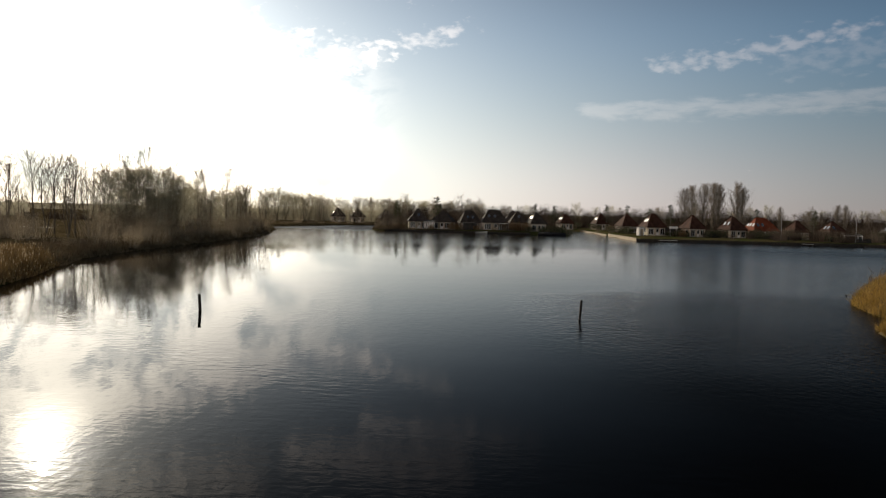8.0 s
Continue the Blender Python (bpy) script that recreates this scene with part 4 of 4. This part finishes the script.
# ---- reeds ----
def reed_bed(name, label, spots, low, high, seed, plume_share=0.25, width=0.035, blade=None, slope=1.0, bend=0.12, plume=None, tall_share=0.0):
    """Dry reed: bent blades and plumed stalks, standing on the ground at the spots given."""
    rng = random.Random(seed)
    verts, faces, mats = [], [], []
    heights = ground_height(np.array([p[0] for p in spots]), np.array([p[1] for p in spots]))
    inland = shore_distance(np.array([p[0] for p in spots]), np.array([p[1] for p in spots]))
    for (x, y), z, d in zip(spots, heights, inland):
        h = rng.uniform(low, high) * min(1.0, 0.42 + max(0.0, d) / slope)
        tall = rng.random() < tall_share
        h *= 1.38 if tall else 1.0
        t = rng.uniform(0, 6.28)
        sx, sy = math.cos(t) * width, math.sin(t) * width
        bow = bend * (1.0 + 2.0 * max(0.0, 1.0 - max(0.0, d)))      # laid over at the water's edge
        bx, by = rng.gauss(0, bow) * h + 0.05 * h, rng.gauss(0, bow) * h
        i = len(verts)
        z = max(z, 0.0) - 0.05
        verts += [(x - sx, y - sy, z), (x + sx, y + sy, z), (x + bx * 0.35 + sx * 0.8, y + by * 0.35 + sy * 0.8, z + h * 0.55),
                  (x + bx * 0.35 - sx * 0.8, y + by * 0.35 - sy * 0.8, z + h * 0.55), (x + bx, y + by, z + h)]
        faces += [(i, i + 1, i + 2, i + 3), (i + 3, i + 2, i + 4)]
        mats += [0, 0]
        if tall or rng.random() < plume_share:
            i = len(verts)
            verts += [(x + bx * 0.9 - sx * 1.6, y + by * 0.9, z + h * 0.95), (x + bx * 0.9 + sx * 1.6, y + by * 0.9 + sy, z + h * 0.95), (x + bx * 1.25, y + by * 1.2, z + h * 1.16)]
            faces.append((i, i + 1, i + 2))
            mats.append(1)
    me = mesh_of(name, verts, faces, blade or REED)
    me.materials.append(plume or PLUME)
    me.polygons.foreach_set("material_index", mats)
    return tagged(new(name, me), label, "reeds", kind="stuff")


def scatter(corners, count, seed):
    """Random spots of the plan inside a polygon."""
    rng = random.Random(seed)
    xs, ys = [p[0] for p in corners], [p[1] for p in corners]
    spots = []
    while len(spots) < count:
        x, y = rng.uniform(min(xs), max(xs)), rng.uniform(min(ys), max(ys))
        hit = False
        for (ax, ay), (bx, by) in zip(corners, corners[1:] + corners[:1]):
            if (ay > y) != (by > y) and x < ax + (y - ay) * (bx - ax) / (by - ay):
                hit = not hit
        if hit:
            spots.append((x, y))
    return spots


reed_bed("reed_bed", "golden dry reed standing on a spit of the bank", scatter([(31.5, 52.0), (33.0, 59.2), (38.6, 69.7), (45, 75.8), (62, 78), (62, 46), (40, 44), (33.2, 47.4), (31.3, 47.9), (32.4, 49.7)], 42000, 41), 0.95, 1.65, 42, 0.08, 0.019, None, 1.8, 0.17, tall_share=0.035)
reed_bed("reed_tuft", "small clump of golden reed at the water's edge", scatter([(27.4, 41.4), (28.4, 45.5), (31.2, 48.0), (36, 49), (42, 44), (38, 34), (28, 34)], 16000, 43), 0.7, 1.3, 44, 0.05, 0.017, None, 0.8, 0.2)
reed_bed("reed_bed", "brown dry reed along the wooded bank", scatter([(-31.6, 49), (-35, 59), (-39.6, 70), (-46, 74), (-60, 60), (-50, 45)], 20000, 45), 0.6, 1.5, 46, 0.09, 0.026, BROWN_REED, plume=PALE_PLUME)
reed_bed("bank_grass", "dead grass and reed fringing the wooded bank", scatter([(-39.2, 70), (-43.5, 81), (-45.6, 96), (-46.8, 115), (-48.2, 134), (-49.6, 152), (-53.6, 180), (-57, 180), (-54, 150), (-53, 115), (-54, 81), (-47, 70)], 18000, 47), 0.3, 0.9, 48, 0.25, 0.04, DEAD_GRASS)
reed_bed("bank_grass", "dead grass and reed fringing the point", scatter([(-41, 262), (-39.2, 240.5), (-34, 233.4), (-24, 234.6), (-24, 236), (-32, 237), (-37, 262)], 4000, 49), 0.4, 0.9, 50, 0.25, 0.05, DEAD_GRASS)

####################

**Objective**. Without including any pictures, reproduce the listing exactly.

**Worked answer**.
8.0 s
Continue the Blender Python (bpy) script that recreates this scene with part 4 of 4. This part finishes the script.
# ---- reeds ----
def reed_bed(name, label, spots, low, high, seed, plume_share=0.25, width=0.035, blade=None, slope=1.0, bend=0.12, plume=None, tall_share=0.0):
    """Dry reed: bent blades and plumed stalks, standing on the ground at the spots given."""
    rng = random.Random(seed)
    verts, faces, mats = [], [], []
    heights = ground_height(np.array([p[0] for p in spots]), np.array([p[1] for p in spots]))
    inland = shore_distance(np.array([p[0] for p in spots]), np.array([p[1] for p in spots]))
    for (x, y), z, d in zip(spots, heights, inland):
        h = rng.uniform(low, high) * min(1.0, 0.42 + max(0.0, d) / slope)
        tall = rng.random() < tall_share
        h *= 1.38 if tall else 1.0
        t = rng.uniform(0, 6.28)
        sx, sy = math.cos(t) * width, math.sin(t) * width
        bow = bend * (1.0 + 2.0 * max(0.0, 1.0 - max(0.0, d)))      # laid over at the water's edge
        bx, by = rng.gauss(0, bow) * h + 0.05 * h, rng.gauss(0, bow) * h
        i = len(verts)
        z = max(z, 0.0) - 0.05
        verts += [(x - sx, y - sy, z), (x + sx, y + sy, z), (x + bx * 0.35 + sx * 0.8, y + by * 0.35 + sy * 0.8, z + h * 0.55),
                  (x + bx * 0.35 - sx * 0.8, y + by * 0.35 - sy * 0.8, z + h * 0.55), (x + bx, y + by, z + h)]
        faces += [(i, i + 1, i + 2, i + 3), (i + 3, i + 2, i + 4)]
        mats += [0, 0]
        if tall or rng.random() < plume_share:
            i = len(verts)
            verts += [(x + bx * 0.9 - sx * 1.6, y + by * 0.9, z + h * 0.95), (x + bx * 0.9 + sx * 1.6, y + by * 0.9 + sy, z + h * 0.95), (x + bx * 1.25, y + by * 1.2, z + h * 1.16)]
            faces.append((i, i + 1, i + 2))
            mats.append(1)
    me = mesh_of(name, verts, faces, blade or REED)
    me.materials.append(plume or PLUME)
    me.polygons.foreach_set("material_index", mats)
    return tagged(new(name, me), label, "reeds", kind="stuff")


def scatter(corners, count, seed):
    """Random spots of the plan inside a polygon."""
    rng = random.Random(seed)
    xs, ys = [p[0] for p in corners], [p[1] for p in corners]
    spots = []
    while len(spots) < count:
        x, y = rng.uniform(min(xs), max(xs)), rng.uniform(min(ys), max(ys))
        hit = False
        for (ax, ay), (bx, by) in zip(corners, corners[1:] + corners[:1]):
            if (ay > y) != (by > y) and x < ax + (y - ay) * (bx - ax) / (by - ay):
                hit = not hit
        if hit:
            spots.append((x, y))
    return spots


reed_bed("reed_bed", "golden dry reed standing on a spit of the bank", scatter([(31.5, 52.0), (33.0, 59.2), (38.6, 69.7), (45, 75.8), (62, 78), (62, 46), (40, 44), (33.2, 47.4), (31.3, 47.9), (32.4, 49.7)], 42000, 41), 0.95, 1.65, 42, 0.08, 0.019, None, 1.8, 0.17, tall_share=0.035)
reed_bed("reed_tuft", "small clump of golden reed at the water's edge", scatter([(27.4, 41.4), (28.4, 45.5), (31.2, 48.0), (36, 49), (42, 44), (38, 34), (28, 34)], 16000, 43), 0.7, 1.3, 44, 0.05, 0.017, None, 0.8, 0.2)
reed_bed("reed_bed", "brown dry reed along the wooded bank", scatter([(-31.6, 49), (-35, 59), (-39.6, 70), (-46, 74), (-60, 60), (-50, 45)], 20000, 45), 0.6, 1.5, 46, 0.09, 0.026, BROWN_REED, plume=PALE_PLUME)
reed_bed("bank_grass", "dead grass and reed fringing the wooded bank", scatter([(-39.2, 70), (-43.5, 81), (-45.6, 96), (-46.8, 115), (-48.2, 134), (-49.6, 152), (-53.6, 180), (-57, 180), (-54, 150), (-53, 115), (-54, 81), (-47, 70)], 18000, 47), 0.3, 0.9, 48, 0.25, 0.04, DEAD_GRASS)
reed_bed("bank_grass", "dead grass and reed fringing the point", scatter([(-41, 262), (-39.2, 240.5), (-34, 233.4), (-24, 234.6), (-24, 236), (-32, 237), (-37, 262)], 4000, 49), 0.4, 0.9, 50, 0.25, 0.05, DEAD_GRASS)